Energy Firm Can Claim Over Glendoe Accident

An energy firm has won a legal battle to pursue a pounds 130 million claim against a contractor after a tunnel collapse halted generation at a new hydro-electric scheme.

Published 14th Jul 2015

An energy firm has won a legal battle to pursue a pounds 130 million claim against a contractor after a tunnel collapse halted generation at a new hydro-electric scheme.

The renewable electricity company SSE Generation launched the compensation claim against Hochtief Solutions and Hochtief (UK) Constructions following problems at the Glendoe site near Fort Augustus in the Highlands.

SSE is seeking to recover £130 million which it claims is the loss it sustained because of the collapse in 2009. It has also made an alternative claim for £102 million.

Hochtief is counterclaiming for almost pounds 10 million in the action at the Court of Session in Edinburgh over the profit it would have made if it carried out the remedial works along with the cost of investigating the collapse.

Another contractor was brought in in 2010 to carry out work following the collapse, which lasted two years.

Hochtief had maintained that SSE was barred from bringing the proceedings and should have made a claim on a joint names insurance policy. It also argued that some parts of the claim should be deleted ahead of an evidential hearing in the action.

But a judge held in a decision issued today that SSE was not barred from bringing any part of the case.

Lord Woolman concluded that the provision for joint names insurance did not displace liability under an engineering and construction contract.

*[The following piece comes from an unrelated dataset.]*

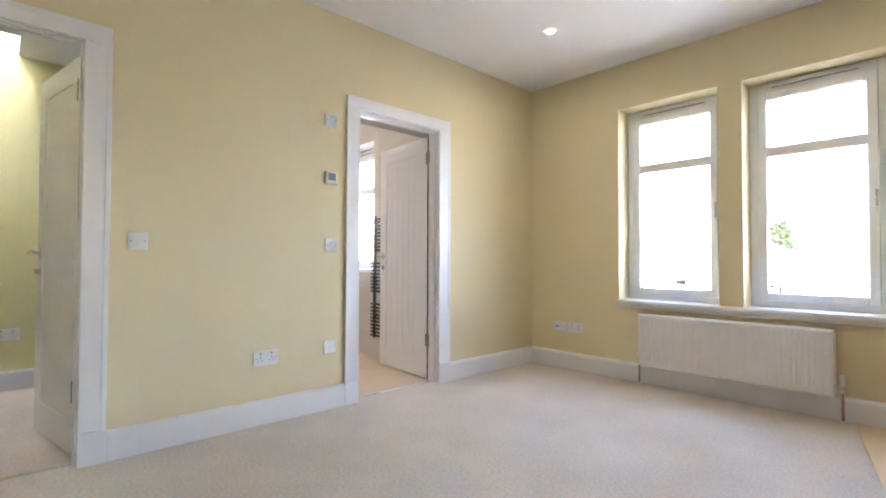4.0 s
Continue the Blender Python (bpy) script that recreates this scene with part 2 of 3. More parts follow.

Hochtief undertook to design and build the hydro scheme in a £125.9 million contract for am underground powerhouse, dam, reservoir, two tunnels and linked works at Glendoe in the Great Glen Fault area.

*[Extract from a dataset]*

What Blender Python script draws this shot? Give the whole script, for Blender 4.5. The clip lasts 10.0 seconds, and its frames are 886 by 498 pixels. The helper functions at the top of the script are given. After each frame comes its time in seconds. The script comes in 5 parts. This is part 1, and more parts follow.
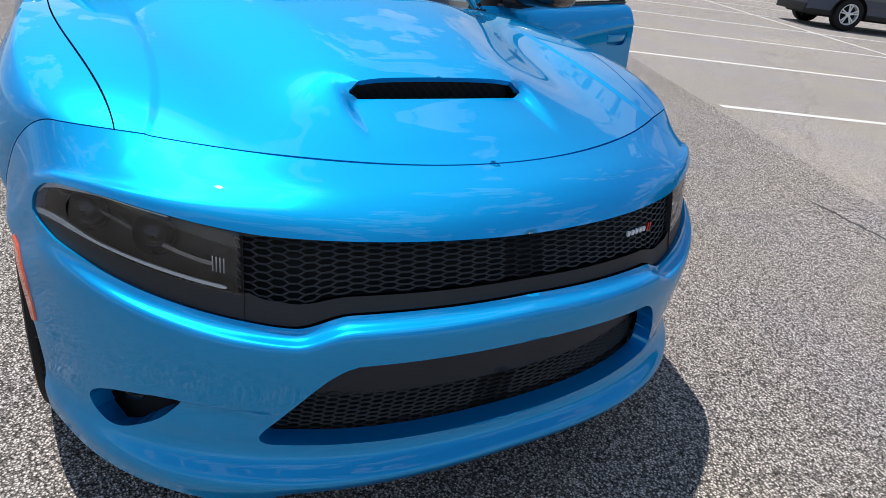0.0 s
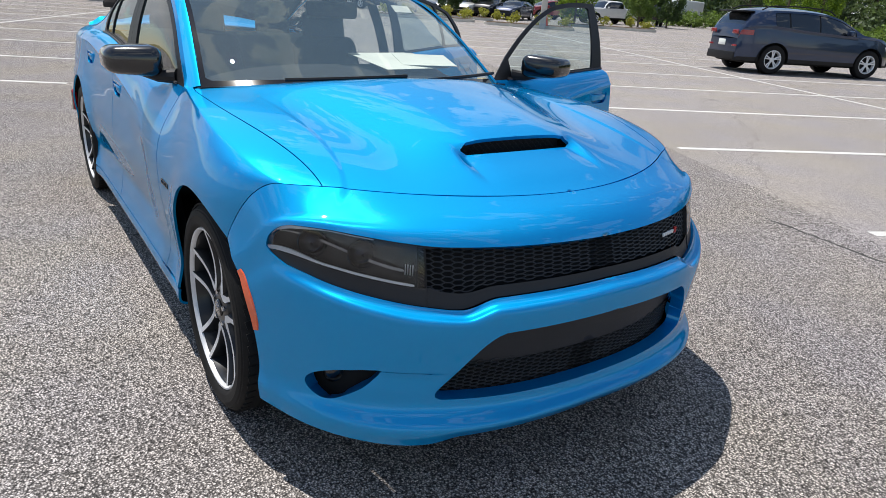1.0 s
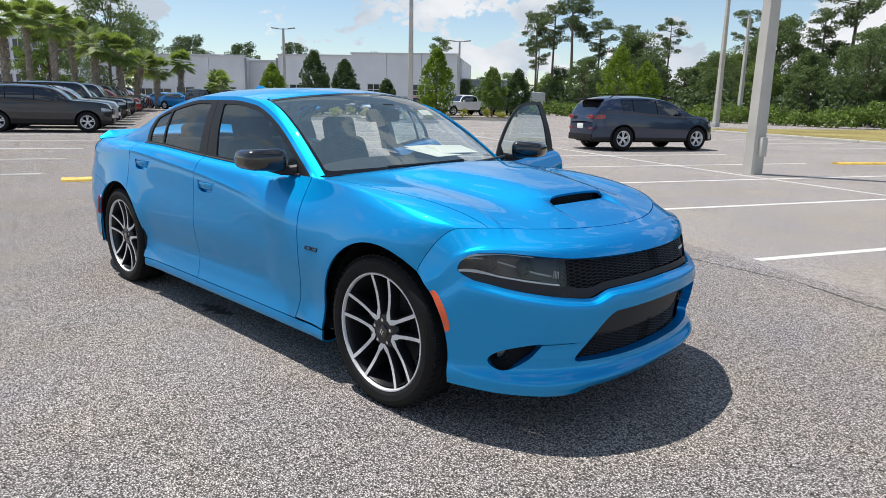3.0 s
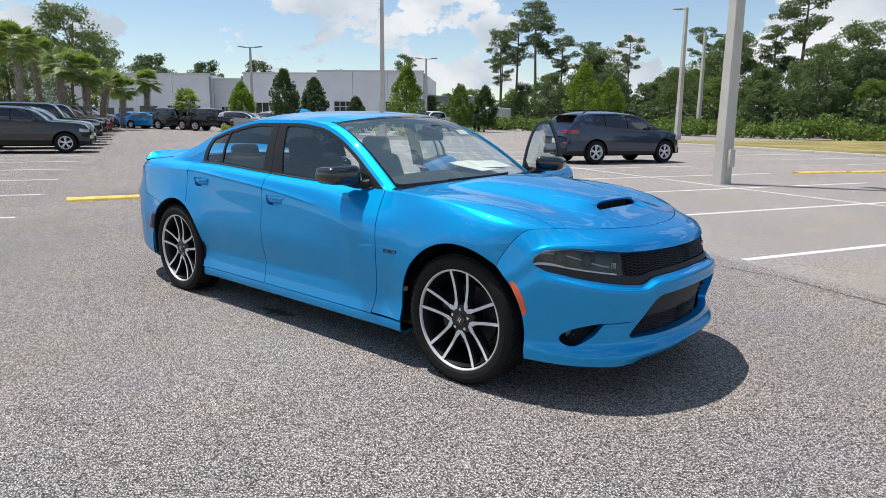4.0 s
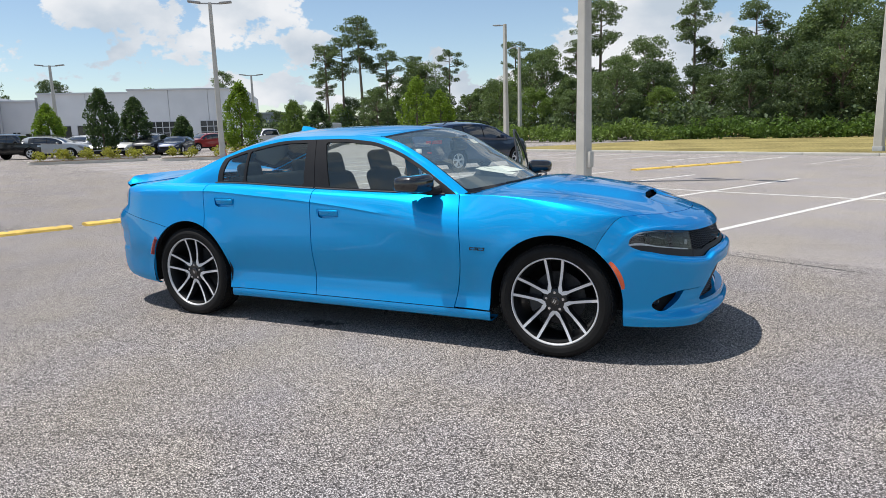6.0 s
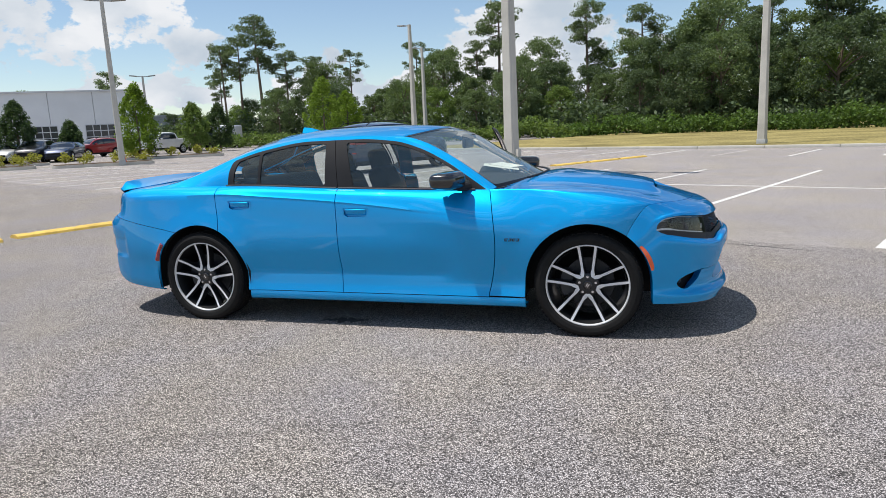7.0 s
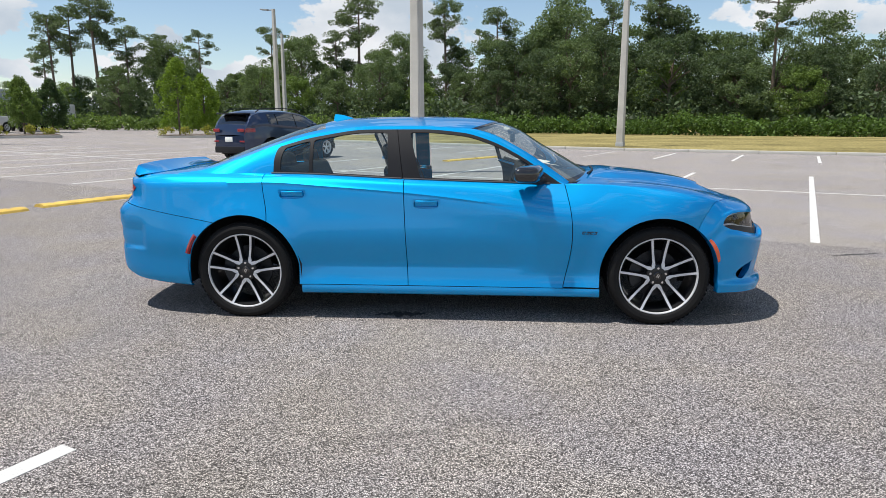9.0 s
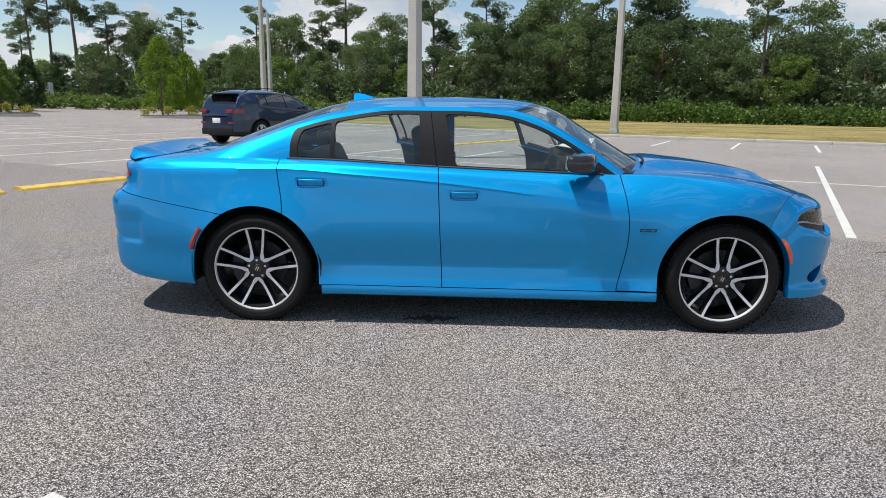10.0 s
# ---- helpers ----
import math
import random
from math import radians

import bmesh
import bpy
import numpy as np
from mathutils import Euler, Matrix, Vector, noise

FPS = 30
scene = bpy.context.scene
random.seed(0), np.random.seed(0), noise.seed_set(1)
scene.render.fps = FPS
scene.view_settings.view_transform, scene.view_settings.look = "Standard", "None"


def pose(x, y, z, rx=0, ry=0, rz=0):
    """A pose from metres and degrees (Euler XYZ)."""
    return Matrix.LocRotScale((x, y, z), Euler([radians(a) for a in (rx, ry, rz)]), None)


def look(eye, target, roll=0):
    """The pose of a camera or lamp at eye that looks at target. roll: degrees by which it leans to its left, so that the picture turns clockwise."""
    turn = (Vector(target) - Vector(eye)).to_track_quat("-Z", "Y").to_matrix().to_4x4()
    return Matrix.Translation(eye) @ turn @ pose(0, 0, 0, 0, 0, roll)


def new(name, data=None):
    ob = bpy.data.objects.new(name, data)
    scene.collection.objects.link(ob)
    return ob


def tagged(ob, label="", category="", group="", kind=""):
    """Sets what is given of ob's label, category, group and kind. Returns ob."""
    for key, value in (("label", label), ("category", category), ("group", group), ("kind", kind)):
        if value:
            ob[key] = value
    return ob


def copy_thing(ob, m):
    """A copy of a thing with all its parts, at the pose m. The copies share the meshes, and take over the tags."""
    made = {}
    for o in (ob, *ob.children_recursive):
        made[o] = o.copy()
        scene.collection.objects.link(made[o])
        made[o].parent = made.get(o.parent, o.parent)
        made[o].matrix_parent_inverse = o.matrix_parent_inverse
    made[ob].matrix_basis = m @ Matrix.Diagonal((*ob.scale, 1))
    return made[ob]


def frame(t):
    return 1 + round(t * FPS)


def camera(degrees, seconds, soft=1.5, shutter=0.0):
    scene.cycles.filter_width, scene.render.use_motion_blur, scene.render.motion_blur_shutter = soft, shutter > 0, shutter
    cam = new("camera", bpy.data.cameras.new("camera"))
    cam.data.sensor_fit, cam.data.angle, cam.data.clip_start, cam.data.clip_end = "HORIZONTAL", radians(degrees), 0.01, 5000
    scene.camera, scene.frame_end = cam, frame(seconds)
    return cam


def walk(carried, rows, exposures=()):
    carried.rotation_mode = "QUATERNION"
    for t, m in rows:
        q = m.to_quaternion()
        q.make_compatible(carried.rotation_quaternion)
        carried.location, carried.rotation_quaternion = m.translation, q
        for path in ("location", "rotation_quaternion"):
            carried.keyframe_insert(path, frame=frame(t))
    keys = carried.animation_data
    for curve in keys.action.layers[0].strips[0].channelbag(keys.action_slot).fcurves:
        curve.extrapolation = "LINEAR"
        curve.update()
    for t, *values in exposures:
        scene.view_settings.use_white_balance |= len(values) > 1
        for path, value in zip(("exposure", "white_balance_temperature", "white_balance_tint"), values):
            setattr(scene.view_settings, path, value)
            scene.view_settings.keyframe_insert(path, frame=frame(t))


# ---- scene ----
cam = camera(67.6, 10.0, soft=0.7)
PATH = [
    (0, (3.354, -0.797, 1.319), (1.83, 0.154, 0.44), 7.8),
    (0.5, (3.539, -1.115, 1.363), (1.982, -0.121, 0.597), 5.2),
    (1, (3.647, -1.447, 1.387), (2.108, -0.374, 0.692), 3.8),
    (1.5, (3.694, -1.79, 1.405), (2.187, -0.626, 0.793), 2.4),
    (2, (3.761, -2.113, 1.395), (2.271, -0.895, 0.851), 1.7),
    (2.5, (3.75, -2.468, 1.384), (2.347, -1.129, 0.898), 1.3),
    (3, (3.761, -2.821, 1.388), (2.405, -1.413, 0.967), 1.2),
    (3.2, (3.786, -2.96, 1.389), (2.432, -1.544, 0.984), 1.1),
    (4.3, (3.652, -3.79, 1.416), (2.412, -2.263, 1.058), -0.1),
    (4.5, (3.56, -3.896, 1.4), (2.358, -2.335, 1.055), -0.7),
    (5, (3.298, -4.218, 1.412), (2.231, -2.559, 1.082), -1.5),
    (5.2, (3.186, -4.375, 1.398), (2.17, -2.683, 1.073), -2.5),
    (6.3, (2.459, -4.994, 1.414), (1.68, -3.183, 1.077), -2.2),
    (6.5, (2.315, -5.132, 1.424), (1.608, -3.291, 1.091), -3.3),
    (7, (1.91, -5.358, 1.43), (1.321, -3.48, 1.08), -2.7),
    (7.5, (1.49, -5.506, 1.438), (1.024, -3.591, 1.102), -1.0),
    (8, (1.064, -5.657, 1.463), (0.726, -3.718, 1.109), -0.4),
    (8.5, (0.665, -5.669, 1.455), (0.424, -3.712, 1.115), -0.2),
    (9, (0.298, -5.657, 1.461), (0.162, -3.698, 1.081), -0.1),
    (9.5, (0.057, -5.538, 1.459), (0.003, -3.584, 1.036), 0.1),
    (10, (-0.1, -5.124, 1.436), (-0.186, -3.171, 1.011), 0.7),
]
walk(cam, [(t, look(eye, target, roll)) for t, eye, target, roll in PATH], ((0.0, 0.06), (0.5, 0.06), (1.5, 0.15), (2.5, 0.15), (4.5, 0.12), (7.0, 0.12), (9.0, 0.12), (9.5, 0.09), (10.0, -0.02)))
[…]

The scheme was due to be officially opened by the Queen on June 29 in 2009 but on the day of the opening ceremony generated a "fail to start" message.

In August the plant did not run normally and it was shut down and subsequent investigations found a significant blockage.

In the action SSE put forward various grounds including that Hochtief failed to classify the rock mass and install support in accordance with works information and failed to implement the contractual design for tunnel support.

The contractor contests the claims. Hochtief maintains that the tunnel collapse was "an employer's risk event".

The action called before Lord Woolman to deal with a preliminary point over insurance.

The judge said: "There is no irrebuttable presumption that they have no liability to one another simply because a joint names policy is in place."

"That would tend to merge the law of insurance with the law of contractual interpretation," he said.

The judge said he would fix a further hearing to consider future procedure in the commercial court action.